[Objective]
Copy the listing below in full and skip every picture.

+ + + +

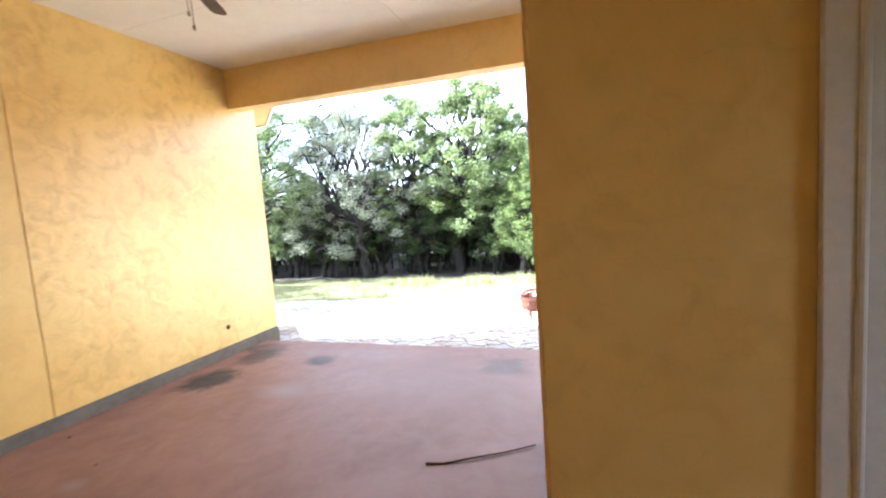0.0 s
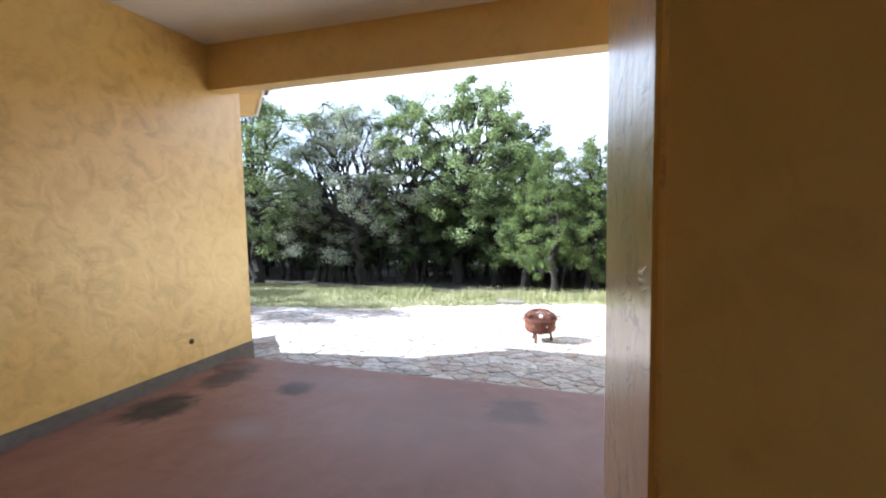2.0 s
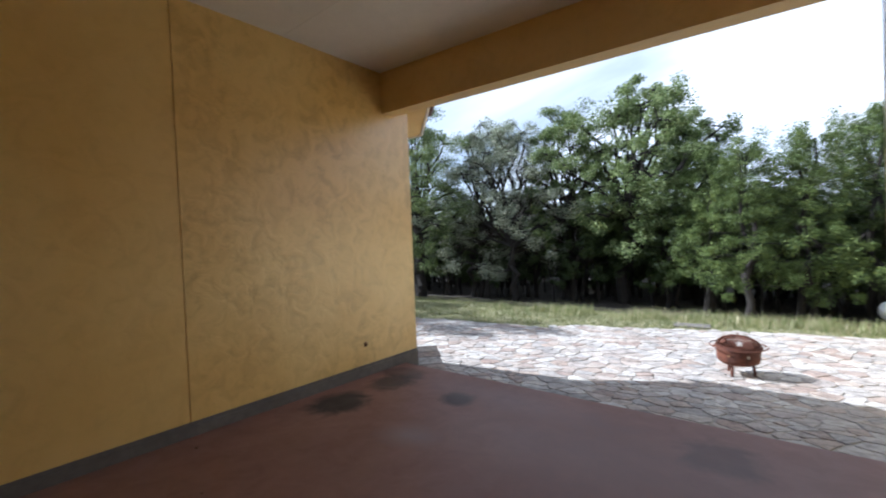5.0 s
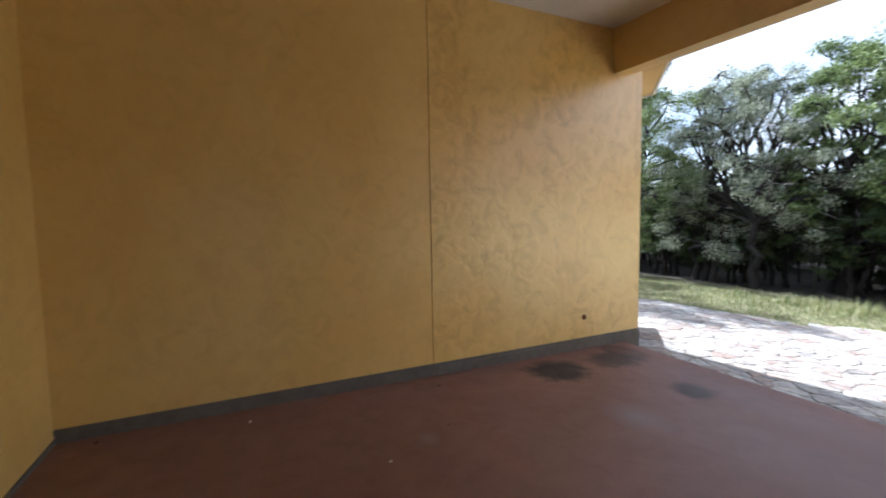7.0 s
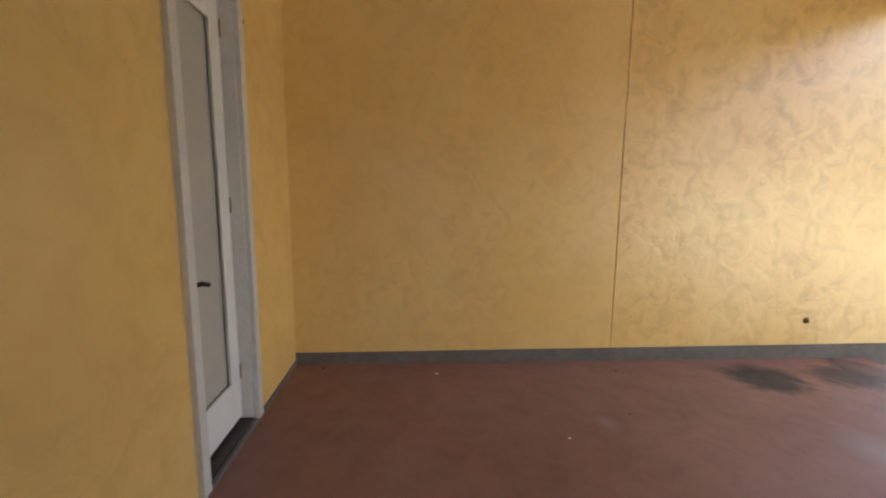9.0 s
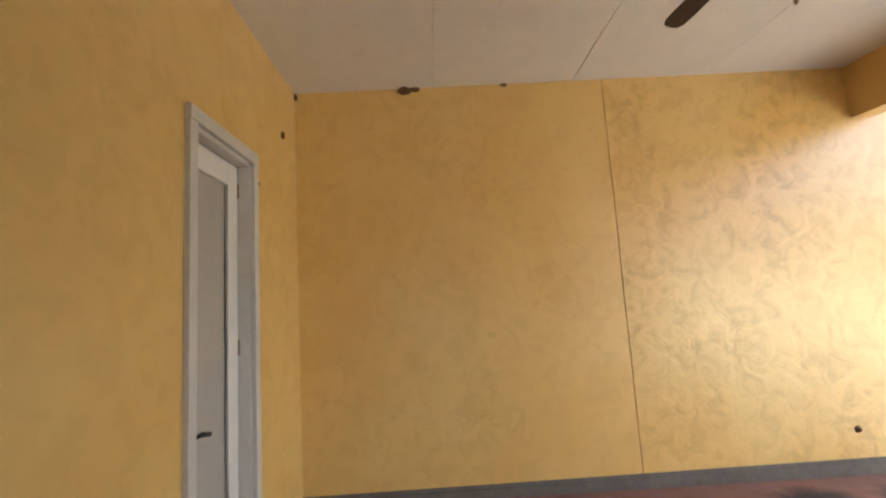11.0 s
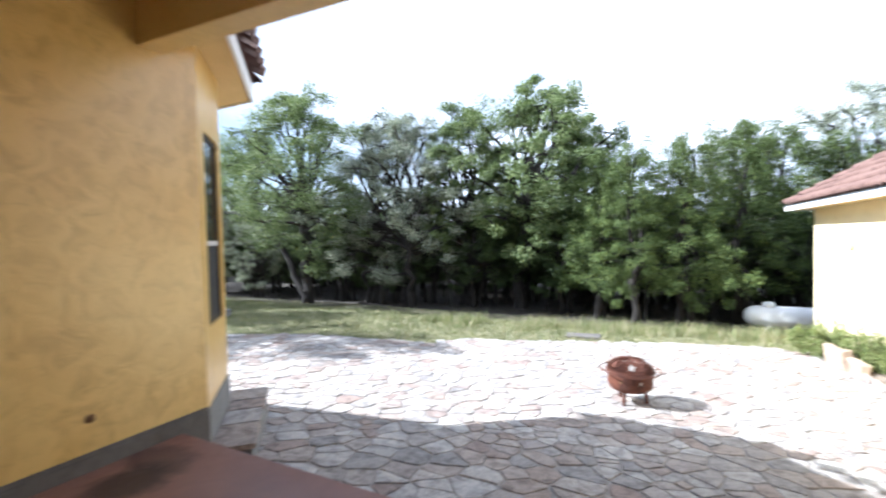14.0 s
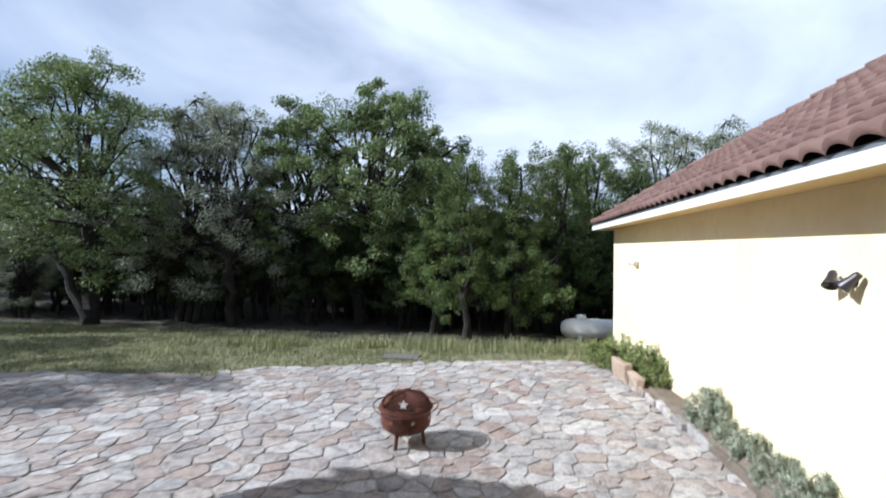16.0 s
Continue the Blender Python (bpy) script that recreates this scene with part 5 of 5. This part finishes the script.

+ + + +

[Reply to the exercise]
0.0 s
2.0 s
5.0 s
7.0 s
9.0 s
11.0 s
14.0 s
16.0 s
Continue the Blender Python (bpy) script that recreates this scene with part 5 of 5. This part finishes the script.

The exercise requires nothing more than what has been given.